Suena el teléfono en mi casa, que es la de ustedes. Son las ocho de la mañana. No respondo porque estoy bajo la regadera. Pasan dos minutos y vuelve a sonar el aparatejo. Será algo urgente, pienso; y sin secarme salgo a la recámara para descolgar la bocina. ¡Bueno!, respondo de mal talante—. De allá para acá escucho el saludo de una voz educada y meliflua: “Llamo de la ciudad de México... ¿puedo hablar con el señor Orozco?”.

Demoro en responder porque pienso que quizás quien llama sea un oficial del Estado Mayor del presidente Fox, que desea saber si ya recibí los dos pesos con 77 centavos que mandó don Vicente ‘pá que me ayude’. Yo soy, a sus órdenes; contesto mientras veo que a mis pies ha crecido un charco con el agua que resbala de mi cuerpo y escucho que la ducha del baño quedó abierta y se desperdicia el líquido elemento por el resumidero.

“Tanto gusto señor Orozco. Le llamo para informarle que hoy amaneció usted de suerte pues ha sido seleccionado para que el Banmadre le abra una disponibilidad de efectivo hasta 50 mil pesos por medio de su tarjeta de crédito. Sólo necesitamos sus datos personales que, desde luego, permanecerán en absoluta confidencialidad: ¿Cuántos años tiene usted, señor Orozco?”.

Ahí se acabó el encanto para la voz inesperada.
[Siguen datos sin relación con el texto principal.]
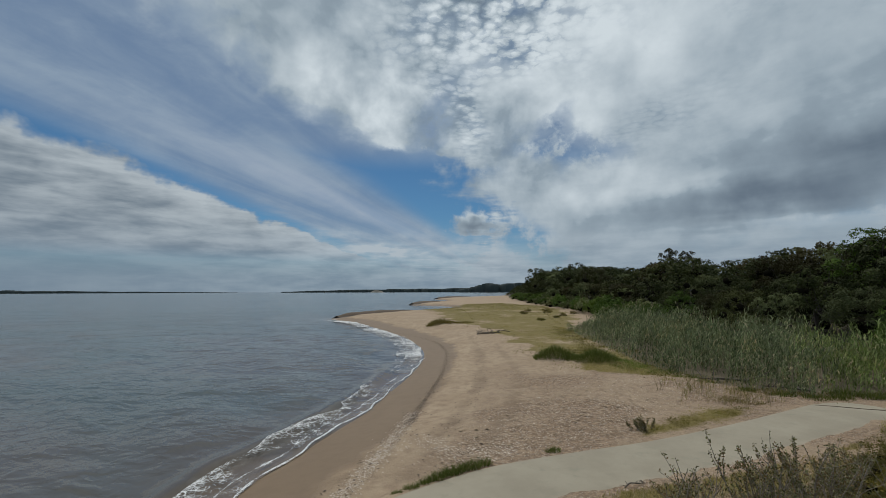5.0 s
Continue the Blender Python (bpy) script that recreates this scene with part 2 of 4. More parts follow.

Mi edad, que ahora prefiero mantener en el misterio, resultó la mejor manera de finalizar el fenicio asedio del vendedor de ilusiones. El interlocutor telefónico escuchó las cifras de mi madurez en plenitud ­­como le dicen ahora a la cuasi vejez­­ se tragó su mugrosa saliva y se deshizo verbalmente en disculpas, antes de llegar a reconocer, mortificado, que cuánta pena, pero yo no constituía un sujeto beneficiable con aquella maravillosa disponibilidad de crédito. De acuerdo con las normas bancarias cualquier persona con más de 65 años de edad resulta inviable para todo y todo, recalcó, quiere decir todo; una muerte social, política, civil y financiera que incluye a los ricos, a los riquillos, a los pobres y a los miserables.

Colgué el teléfono tras echar unas cuantas malas palabras y me dispuse a secar el piso de mi habitación. Pensaba cómo iniciar la ímproba tarea cuando entró uno de mis nietos, se detuvo en la puerta, me vio de pie sobre el charco, con el rostro estupefacto y la toalla enredada en la cintura; e ipso facto se pegó con la palma de la mano en la frente y corrió a decirle a mi esposa: “Abuelita, abuelita, el abuelo se “pipió” en el piso de su cuarto”. En el clímax de la abnegación moví la cabeza resignado y me arrodillé a recoger el agua. “¡Válgame Dios! ¿Pues qué te pasó?” dijo mi esposa al verme, con una actitud conmiserativa, cual si fuese un prostático irredento.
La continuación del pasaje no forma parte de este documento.